A: The private sector plays a crucial role in transforming economies. This is particularly true for the economies of fragile and conflict affected areas. The World Bank Group’s recently released annual list of fragile and conflict-affected situations is accompanied by a strategy to guide the Bank Group’s work in these complex and challenging environments. This strategy restates the Bank Group’s commitment as a significant investor in key countries like Nigeria, ultimately allowing the Bank Group to provide more effective and tailored support to both government and private sector clients. From IFC’s perspective, being a regular and significant investor in Nigeria, this strategy will enable more targeted support for the country, particularly in sectors that are critical to development but struggle to attract investment.  IFC will continue to seek out opportunities and scale up our support to private sector development in Nigeria through investments and advisory support, including market development and capacity building.

The Nigerian Government recently announced key initiatives to help the real sector, predominantly driven by MSMEs, to support their development and growth, like the approval of $248 million soft loan facility for small scale agricultural enterprises.

Q: What are the likely effects of COVID-19 on MSMEs in Nigeria?

A: The coronavirus pandemic has had a tremendous impact on smaller businesses in Nigeria, which hosts Africa’s largest informal sector. These SMEs often have less capital for their day-to-day operations and are more vulnerable to shocks. The impact of the pandemic is particularly worrying for micro businesses. While Nigeria has an incredibly resilient private sector, this pandemic will be a debilitating blow.  Still there is reason to be optimistic. I believe that the in-built resilience, natural dynamism and strong work ethic of Nigerian businesses will help speed recovery after COVID-19 is contained. 

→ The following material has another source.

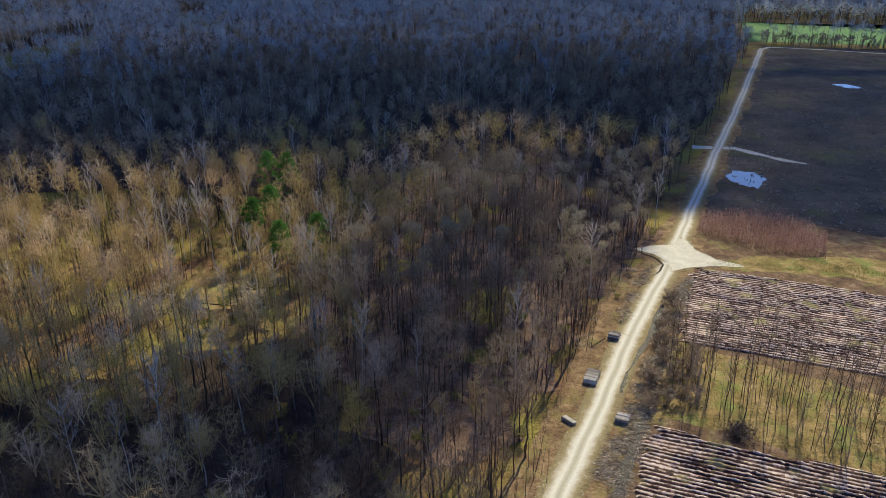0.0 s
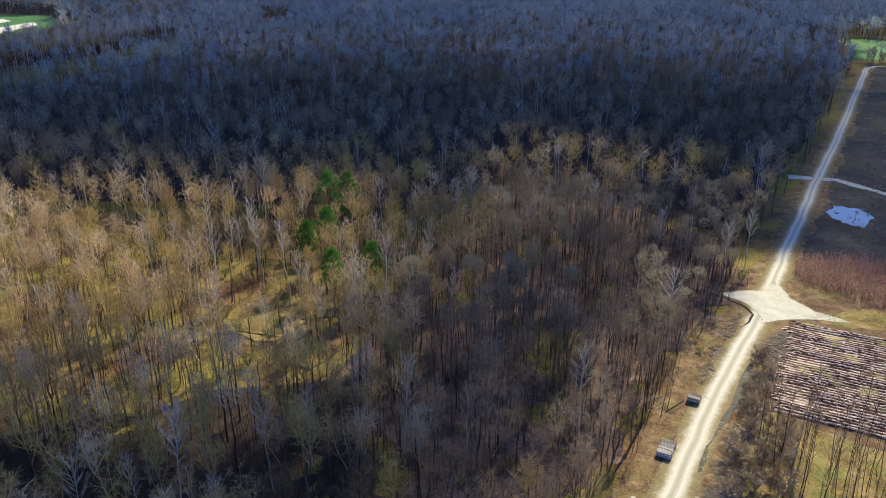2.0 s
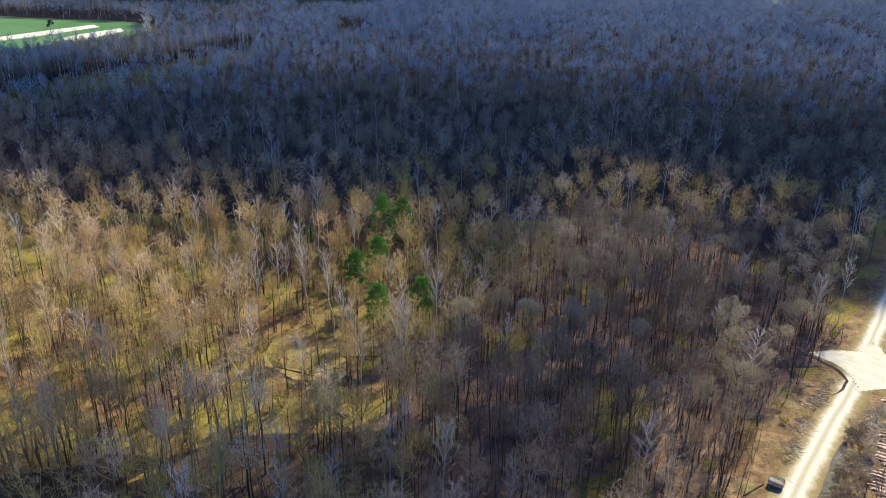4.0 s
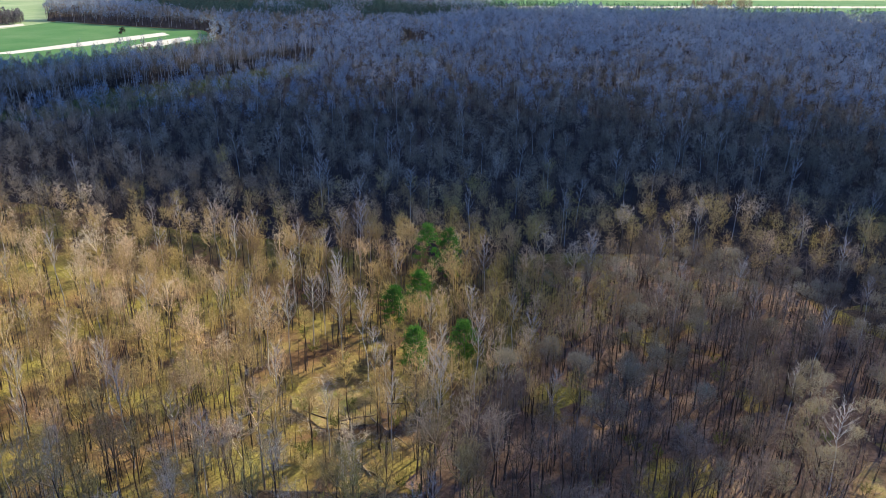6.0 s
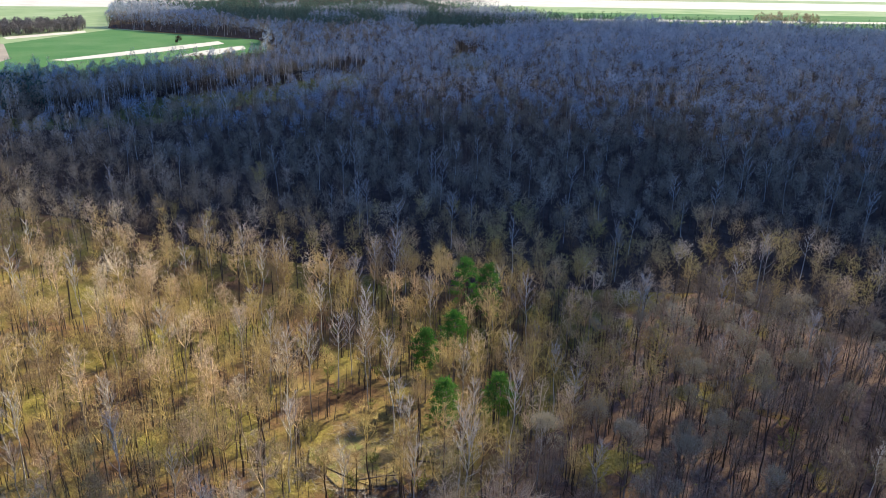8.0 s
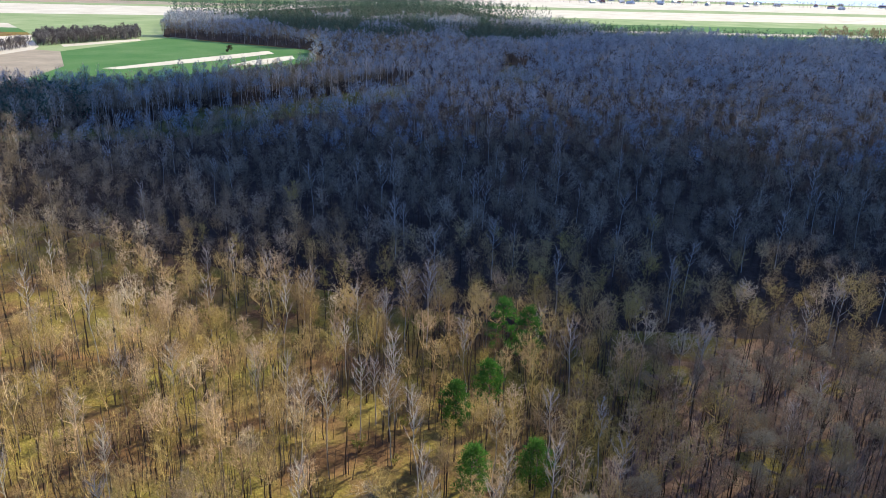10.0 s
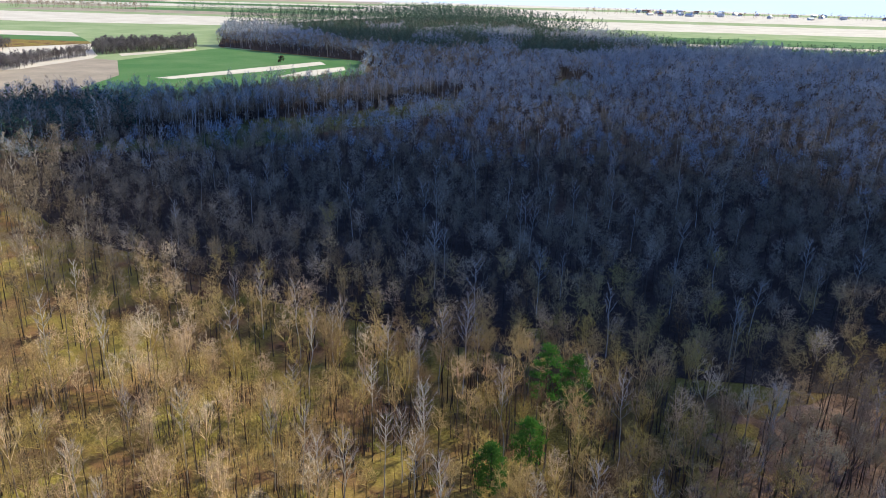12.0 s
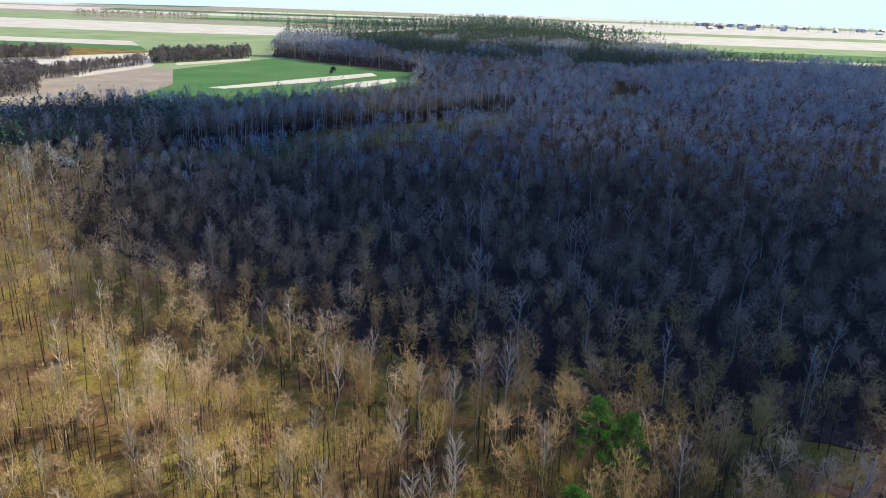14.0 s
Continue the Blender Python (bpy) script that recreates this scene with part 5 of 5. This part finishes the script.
spill("grass_tufts", [beside(2.6, 30, 136), beside(-2.6, 30, 136), beside(2.6, 200, 270), beside(-2.6, 200, 270), JUNCTION + JUNCTION[:1]], 1600, 32, EDGE, "flat grass tufts that grow into the gravel", 0.3, (0.06, 0.22), 0.142)


def saplings(poly, step, seed, label, tall=(2.2, 4.2)):
    """Upright thin saplings, close together."""
    rnd, t, tones = random.Random(seed), Tris(), []
    xy = scatter(min(p[0] for p in poly), max(p[0] for p in poly), min(p[1] for p in poly), max(p[1] for p in poly), step, seed)
    for x, y in xy[inside(poly, xy[:, 0], xy[:, 1])]:
        h, tone = rnd.uniform(*tall), rnd.random()
        k = len(t.f)
        t.sliver((x, y, 0), (rnd.gauss(0, 0.2), rnd.gauss(0, 0.2), h), 0.1, rnd)
        for _ in range(7):
            z = h * rnd.uniform(0.3, 0.9)
            t.sliver((x, y, z), (unit(rnd, 0.9)) * h * 0.3, 0.09, rnd)
        tones += [tone] * (len(t.f) - k)
    v, f = t.arrays()
    tagged(new("sapling_thicket", mesh_of("sapling_thicket", v, f, REDS, tones)), label, "thicket", kind="stuff")


saplings([(71, 197), (76, 208), (91, 210), (101, 205), (104, 190), (99, 179), (84, 184)], 0.7, 4, "reddish thicket of upright bare saplings")


def shrub(seed, h):
    """A budding shrub: many stems from one foot, with fine pale green sprays."""
    rnd, a, b = random.Random(seed), Tris(), Tris()
    for i in range(7):
        az = i * 2.4
        tip = Vector((math.cos(az) * h * 0.35, math.sin(az) * h * 0.35, h * rnd.uniform(0.6, 0.9)))
        a.sliver((0, 0, -0.2), tip, 0.1, rnd)
        for _ in range(16):
            b.sliver(tip * rnd.uniform(0.45, 1.0), unit(rnd, 0.5) * h * 0.28, 0.14, rnd)
    return a, b


xy = scatter(-150, 62, 88, 235, 7.5, 61)
xy = xy[forest(xy[:, 0], xy[:, 1]) & in_sight(xy)]
k = np.array([noise.noise(Vector((x / 22, y / 22, 2.5))) for x, y in xy])
joined("budding_undergrowth", [shrub(s, 3.2) for s in range(5)], xy[k > 0.02], (TRUNKS, BUDS), "yellow-green budding shrubs below the trees", 62, (0.6, 1.3), "undergrowth")


xy = scatter(33, 58, 108, 164, 1.9, 63)
xy = xy[inside([(36, 113), (37, 122), (44, 139), (52, 160), (55, 158), (50, 140), (52, 132), (45, 112)], xy[:, 0], xy[:, 1])]
joined("brown_scrub", [shrub(s + 40, 3.0) for s in range(5)], xy, (TRUNKS, ALDER_TWIGS), "tangled brown scrub at the end of a tree strip", 64, (0.4, 1.1), "undergrowth")


# wet ruts and ditches beside the road
ribbon("ditch", [(36.5, 113), (34, 108), (31.5, 103), (29, 97), (26.5, 91)], [2.0, 1.8, 1.6, 1.4, 1.4], 0.14, MUD, "wet muddy ruts beside the ploughed clearing", "ditch", 0.25)
ribbon("ditch", [(50, 154), (47.6, 148.6), (43.2, 138.7), (38, 130), (35.5, 125.7), (32.6, 118)], [0.7, 2.0, 1.4, 0.7, 0.6, 0.5], 0.1, MUD, "narrow wet ditch along the road", "ditch", 0.2)

ribbon("ditch", [(50, 168), (54, 172), (56.2, 176), (55, 180.5), (51.5, 184), (48, 186)], [0.4, 0.6, 0.7, 0.7, 0.5, 0.4], 0.13, SHADE_BROWN_LITTER, "dark ditch round the crossing", "ditch", 0.15)

# ---- beyond the wood: copses, hedges, houses ----
def strip_of_trees(name, poly, step, seed, makers, mats, label, big=(0.7, 1.0)):
    xy = scatter(min(p[0] for p in poly), max(p[0] for p in poly), min(p[1] for p in poly), max(p[1] for p in poly), step, seed)
    joined(name, makers, xy[inside(poly, xy[:, 0], xy[:, 1])], mats, label, seed, big)


hedge_kinds = [dome_tree(700 + s, 15.0, 4.2, 7.2, 80, 0.75, 2.2, limbs=0) for s in range(6)]
strip_of_trees("copse", [(-741, 647), (-729, 781), (-768, 823), (-798, 700)], 5.2, 71, hedge_kinds, (DARK_TWIGS, HEDGE_TWIGS), "bare copse among the fields", (0.8, 1.05))
strip_of_trees("hedge", [(-684, 493), (-676, 519), (-713, 567), (-738, 645), (-756, 648), (-736, 560), (-716, 500)], 4.2, 72, hedge_kinds, (DARK_TWIGS, HEDGE_TWIGS), "bare hedge between fields", (0.5, 0.85))
strip_of_trees("copse", [(-590, 395), (-600, 440), (-684, 490), (-740, 520), (-770, 470), (-680, 380)], 5.6, 75, hedge_kinds, (DARK_TWIGS, HEDGE_TWIGS), "bare copse at the harrowed field's end", (0.7, 1.0))
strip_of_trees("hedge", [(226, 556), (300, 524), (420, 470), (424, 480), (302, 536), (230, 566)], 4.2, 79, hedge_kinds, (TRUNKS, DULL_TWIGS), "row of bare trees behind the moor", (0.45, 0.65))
strip_of_trees("copse", [(-880, 540), (-845, 625), (-890, 640), (-960, 560)], 5.2, 73, hedge_kinds, (DARK_TWIGS, HEDGE_TWIGS), "bare copse among the fields")
strip_of_trees("copse", [(-1500, 1500), (-1250, 1750), (-1330, 1830), (-1600, 1560)], 14, 74, far_pine, (TRUNKS, NEEDLES), "dark copse on the plain", (1.0, 1.3))
strip_of_trees("copse", [(-1900, 1300), (-1620, 1480), (-1660, 1540), (-1950, 1350)], 14, 76, last_kinds, (TRUNKS, DULL_TWIGS), "bare copse on the plain", (1.0, 1.3))
strip_of_trees("copse", [(20, 1330), (110, 1345), (105, 1400), (15, 1390)], 9, 77, last_kinds, (TRUNKS, DULL_TWIGS), "bare round copse on the plain", (1.2, 1.5))

strip_of_trees("village_trees", [(-900, 2650), (-300, 2950), (300, 3350), (280, 3430), (-350, 3020), (-950, 2740)], 26, 78, last_kinds, (TRUNKS, DULL_TWIGS), "bare trees round the far village", (0.9, 1.4))
xy = scatter(-345, -225, 300, 600, 6.5, 81)
xy = xy[inside(GLADE, xy[:, 0], xy[:, 1])]
joined("glade_scrub", [shrub(s + 20, 4.0) for s in range(4)], xy[np.random.default_rng(3).uniform(0, 1, len(xy)) < 0.55], (TRUNKS, BUDS), "low scrub in a glade", 82, (0.6, 1.3), "undergrowth")
thing_tree("field_bush", dome_tree(901, 9.0, 4.4, 4.2, 700, 0.3, 1.2, limbs=8), (TRUNK, TRUNK), "dark round bush standing in the field", "bush", pose(-541, 718, 0), "")
for k, (x, y) in enumerate(((-331, 455), (-327, 458), (-323, 455), (-326, 452), (-319, 458), (-335, 460))):
    thing_tree("birch_tree", birch_tree(940 + k, 1, 21.0), (BIRCH, BIRCH_TWIG), "tall pale birch at the edge of a glade", "tree", pose(x, y, 0), "birches at the glade")


def house(x, y, turn, w, d, h, wall, roof):
    root = new("house")
    bm = bmesh.new()
    bmesh.ops.create_cube(bm, size=1, matrix=Matrix.Translation((0, 0, h / 2)) @ Matrix.Diagonal((w, d, h, 1)))
    part("wall", bm, wall, root)
    bm = bmesh.new()
    ends = []
    for sy in (-1, 1):
        ends.append([bm.verts.new(p) for p in ((-w / 2 - 0.5, sy * (d / 2 + 0.5), h - 0.1), (w / 2 + 0.5, sy * (d / 2 + 0.5), h - 0.1), (0, sy * (d / 2 + 0.5), h + w * 0.42))])
    for e in ends:
        bm.faces.new(e)
    for i in range(3):
        j = (i + 1) % 3
        bm.faces.new((ends[0][i], ends[0][j], ends[1][j], ends[1][i]))
    bmesh.ops.recalc_face_normals(bm, faces=bm.faces[:])
    part("roof", bm, roof, root)
    for k in (-1, 0, 1):
        bm = bmesh.new()
        bmesh.ops.create_cube(bm, size=1, matrix=Matrix.Translation((k * w * 0.28, -d / 2 - 0.02, h * 0.55)) @ Matrix.Diagonal((1.2, 0.12, 1.4, 1)))
        part("window", bm, PANE, root)
    root.matrix_basis = pose(x, y, 0.1, 0, 0, turn)
    tagged(root, "small pale village house far across the fields", "house", "houses of the far village")


def paint(name, colour, rough):
    m, nt, b = nodes_of(name, rough, 0.3)
    nt.links.new(ramp(nt, grain(nt, 1.5), [(0.3, tuple(0.8 * c for c in colour)), (0.7, colour)]), b.inputs["Base Color"])
    return m


PLASTER, TILES, TIN, PANE = paint("pale_plaster", (0.78, 0.75, 0.70), 0.9), paint("red_brown_roof", (0.30, 0.16, 0.12), 0.8), paint("grey_sheet_roof", (0.72, 0.73, 0.75), 0.4), paint("dark_window", (0.05, 0.06, 0.07), 0.2)
hr = random.Random(12)
for k in range(34):
    u, v = hr.uniform(700, 1900), hr.uniform(2650, 3150)
    house(u * 0.883 - v * 0.469, u * 0.469 + v * 0.883, hr.uniform(0, 180), hr.uniform(9, 16), hr.uniform(14, 30), hr.uniform(4, 6), PLASTER, TIN if k % 4 else TILES)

Q: How will IFC support Nigeria through COVID-19?

A: IFC is providing fast-track financial support to private companies to sustain economies and protect jobs during this period of uncertainty. The bulk of the financing will go to client banking institutions, enabling them to continue to offer trade financing, working-capital support and medium-term financing to private companies struggling with disruptions in supply chains. As the largest economy in Sub-Saharan Africa and one of the largest country exposures for IFC, Nigeria is expected to be a significant beneficiary of IFC’s $8 billion global COVID-19 fast-track facility.